## [Collected data]
___

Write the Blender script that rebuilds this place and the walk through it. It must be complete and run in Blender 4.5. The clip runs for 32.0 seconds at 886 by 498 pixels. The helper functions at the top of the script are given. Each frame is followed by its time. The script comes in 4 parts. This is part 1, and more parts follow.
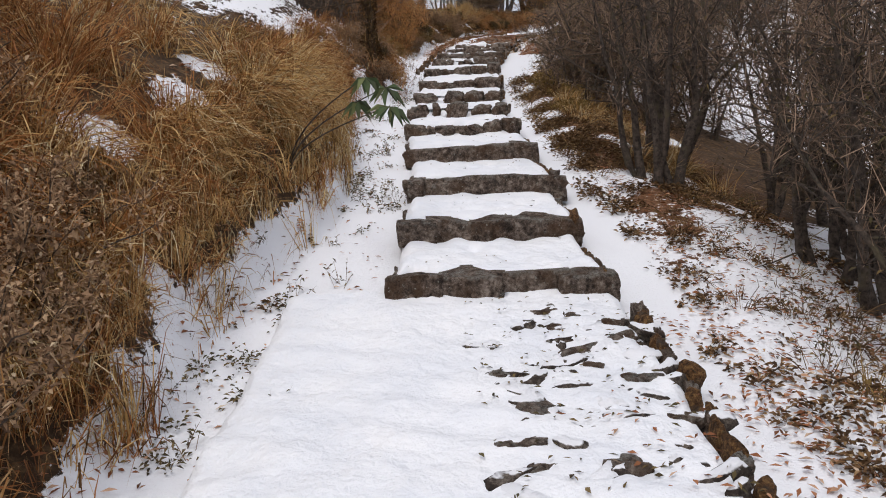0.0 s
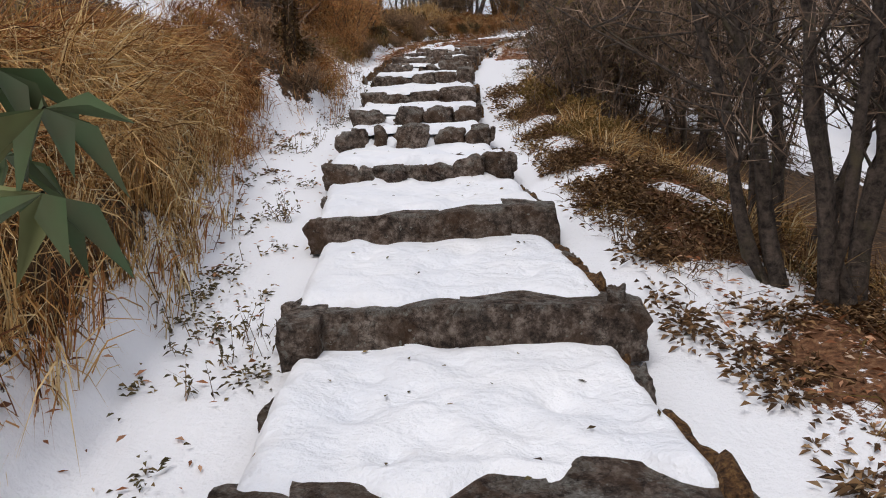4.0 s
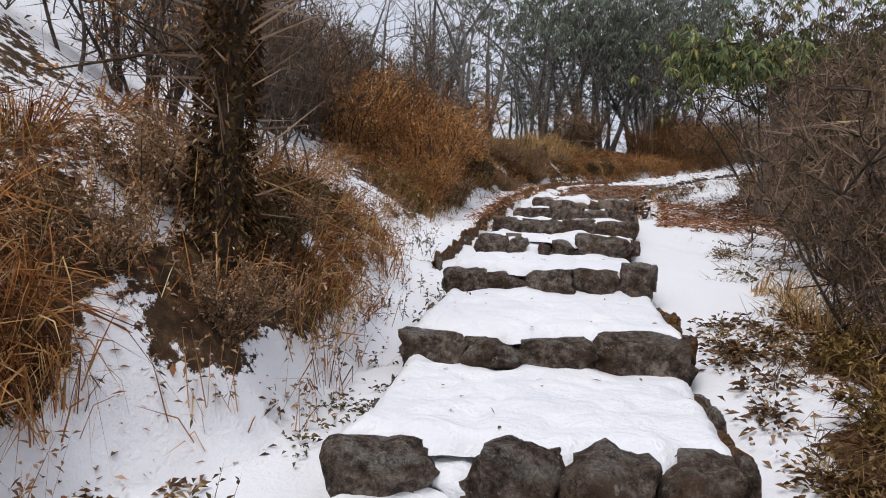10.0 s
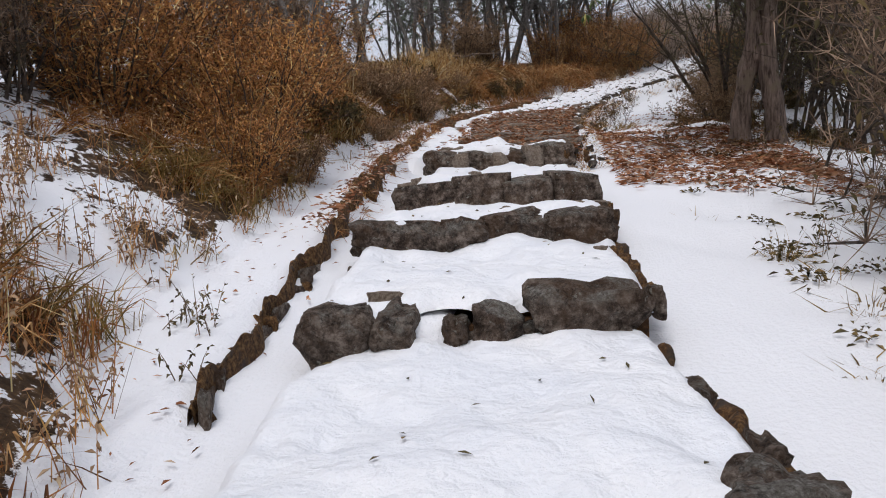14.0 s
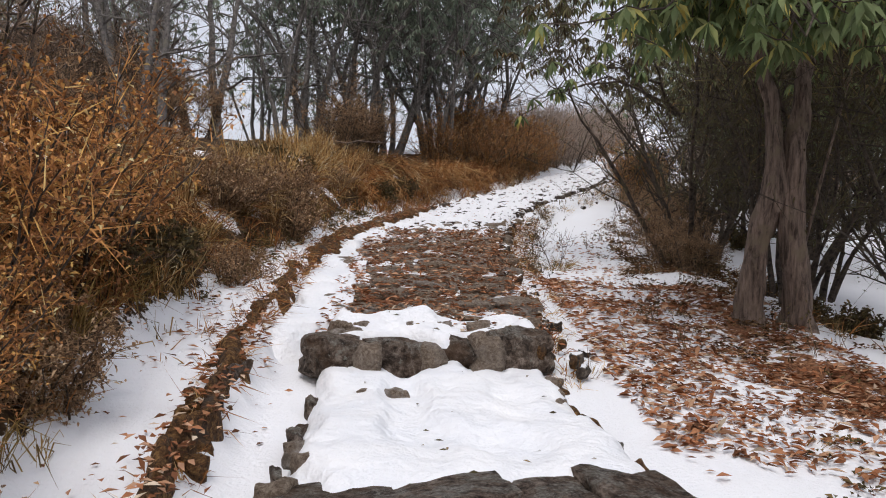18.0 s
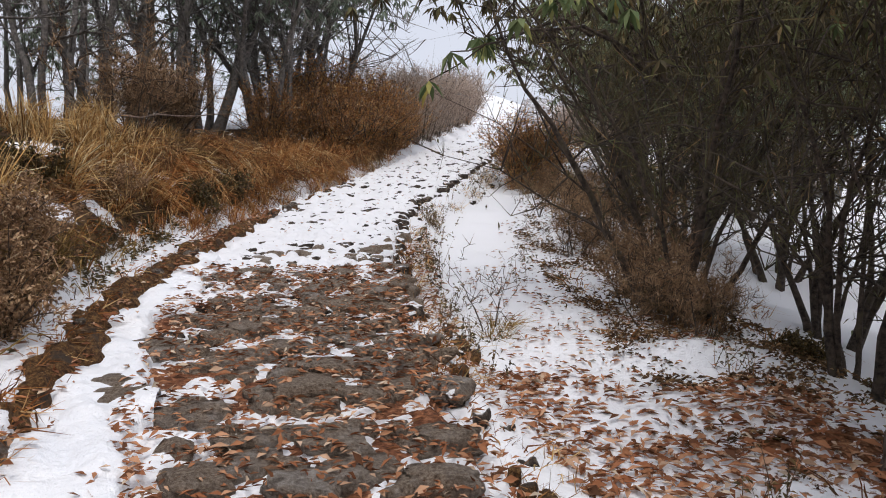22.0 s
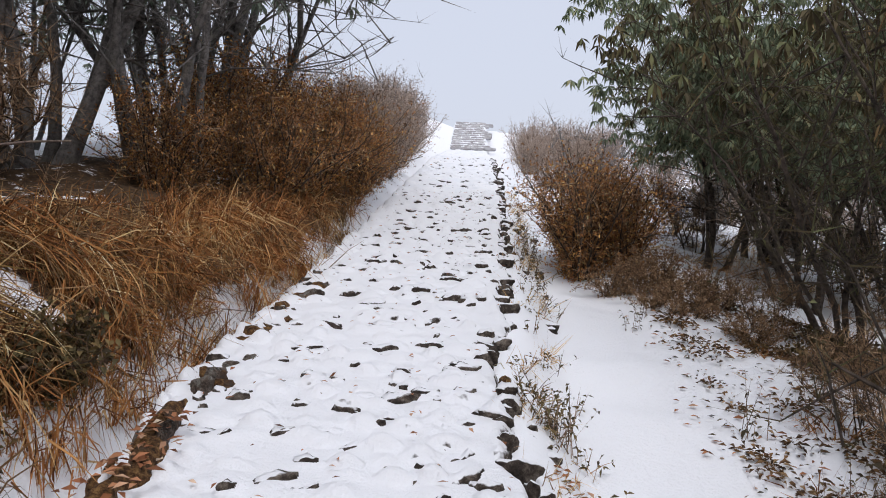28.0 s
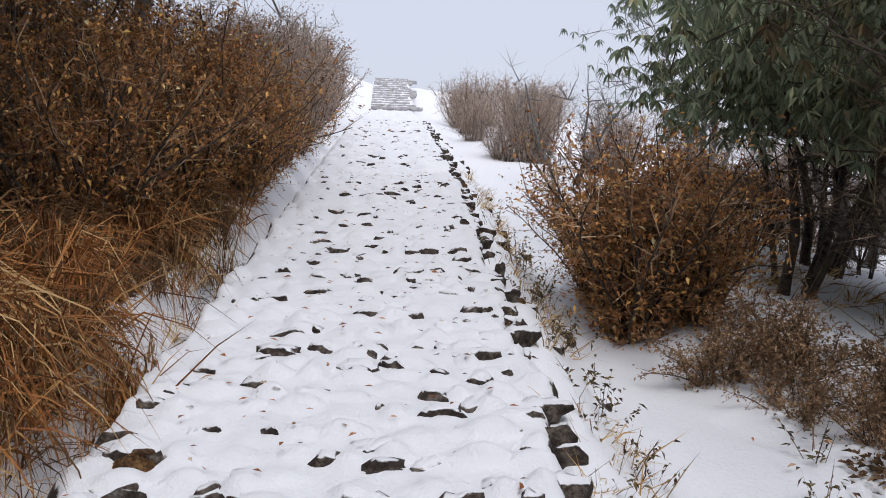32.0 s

___

## [Stated exercise]
Leave the images out and output the remaining material exactly as it stands.

## [Result of this exercise]
Write the Blender script that rebuilds this place and the walk through it. It must be complete and run in Blender 4.5. The clip runs for 32.0 seconds at 886 by 498 pixels. The helper functions at the top of the script are given. Each frame is followed by its time. The script comes in 4 parts. This is part 1, and more parts follow.
0.0 s
4.0 s
10.0 s
14.0 s
18.0 s
22.0 s
28.0 s
32.0 s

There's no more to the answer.